Ms Paglia opines
"It remains baffling how anyone would think that Hillary Clinton (born the same year as me) is our party’s best chance. She has more sooty baggage than a 90-car freight train. And what exactly has she ever accomplished — beyond bullishly covering for her philandering husband? She’s certainly busy, busy and ever on the move — with the tunnel-vision workaholism of someone trying to blot out uncomfortable private thoughts.
I for one think it was a very big deal that our ambassador was murdered in Benghazi. In saying “I take responsibility” for it as secretary of state, Hillary should have resigned immediately. The weak response by the Obama administration to that tragedy has given a huge opening to Republicans in the next presidential election. The impression has been amply given that Benghazi was treated as a public relations matter to massage rather than as the major and outrageous attack on the U.S. that it was.

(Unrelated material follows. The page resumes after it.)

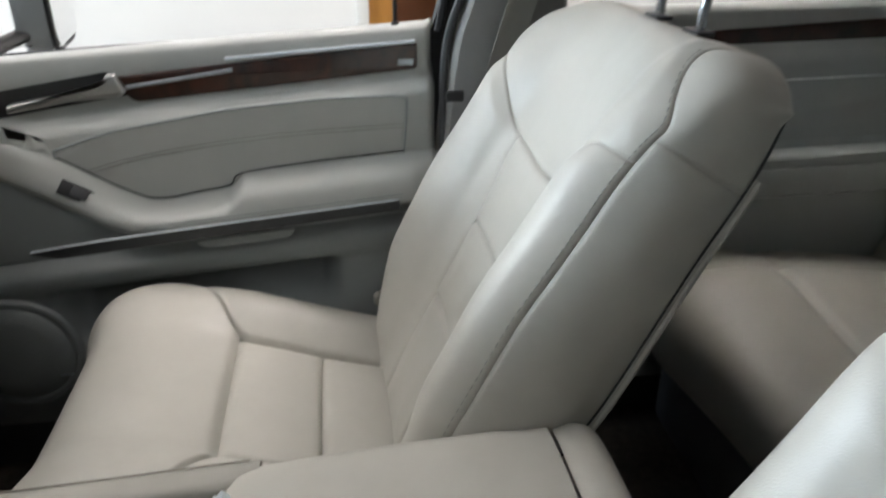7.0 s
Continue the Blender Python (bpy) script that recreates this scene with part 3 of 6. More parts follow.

Throughout history, ambassadors have always been symbolic incarnations of the sovereignty of their nations and the dignity of their leaders. It’s even a key motif in “King Lear.” As far as I’m concerned, Hillary disqualified herself for the presidency in that fist-pounding moment at a congressional hearing when she said, “What difference does it make what we knew and when we knew it, Senator?” Democrats have got to shake off the Clinton albatross and find new blood. The escalating instability not just in Egypt but throughout the Mideast is very ominous. There is a clash of cultures brewing in the world that may take a century or more to resolve — and there is no guarantee that the secular West will win."
1 comment:
"Who?" is a word that has been bouncing around my skull a lot this past couple of days. Who do we elect? Who do we trust? Who do we ally with?
A Democrat is the last thing we need. Hillary would be a disaster. Biden would perhaps be even more so.
Christie could be a strong leader, certainly charismatic, but he strikes me as too willing to compromise and cede issues for political gain, too much of an elitist, and too eager to hamper the Second Amendment: "He who sacrifices freedom for security deserves neither," as Franklin said. Rand Paul is intriguing, and would certainly work to diminish the outrageous Constitutional abuses of the recent years, but I don't know strong his foreign policy would be.
But, in the end, anybody but a Democrat.